Author: Lauren Pinault, Daniel Crouse, Michael Jerrett, Michael Brauer, Michael Tjepkema
Year: 2016
Category: Health Publications

Read the journal article in Science Direct

Previous studies of environmental justice in Canadian cities have linked lower socioeconomic status to greater air pollution exposures at coarse geographic scales, (i.e., Census Tracts). However, studies that examine these associations at finer scales are less common, as are comparisons among cities. To assess differences in exposure to air pollution among socioeconomic groups, we assigned estimates of exposure to ambient nitrogen dioxide (NO2), a marker for traffic-related pollution, from city-wide land use regression models to respondents of the 2006 Canadian census long-form questionnaire in Toronto, Montreal, and Vancouver.

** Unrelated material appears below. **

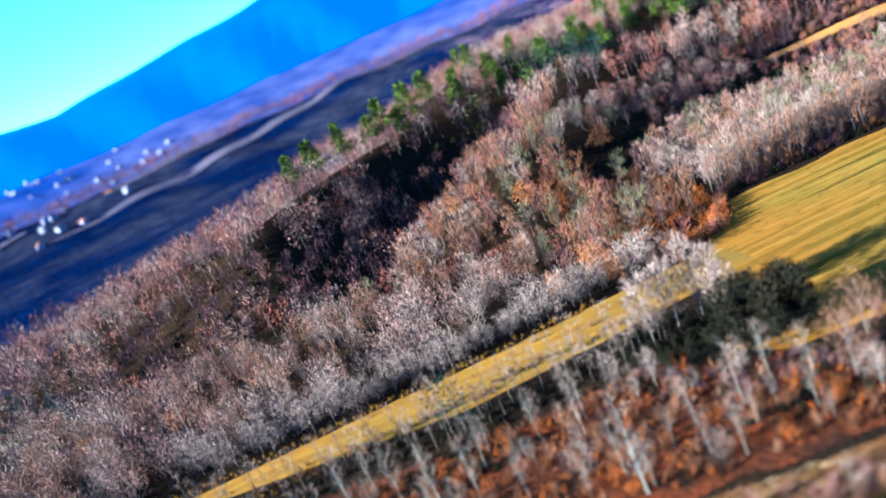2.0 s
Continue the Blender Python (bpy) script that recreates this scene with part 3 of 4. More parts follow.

Data were aggregated at a finer scale than in most previous studies (i.e., by Dissemination Area (DA), which includes approximately 400–700 persons). We developed simultaneous autoregressive (SAR) models, which account for spatial autocorrelation, to identify associations between NO2 exposure and indicators of social and material deprivation. In Canada’s three largest cities, DAs with greater proportions of tenants and residents who do not speak either English or French were characterised by greater exposures to ambient NO2. We also observed positive associations between NO2 concentrations and indicators of social deprivation, including the proportion of persons living alone (in Toronto), and the proportion of persons who were unmarried/not in a common-law relationship (in Vancouver). Other common measures of deprivation (e.g., lone-parent families, unemployment) were not associated with NO2 exposures. DAs characterised by selected indicators of deprivation were associated with higher concentrations of ambient NO2 air pollution in the three largest cities in Canada.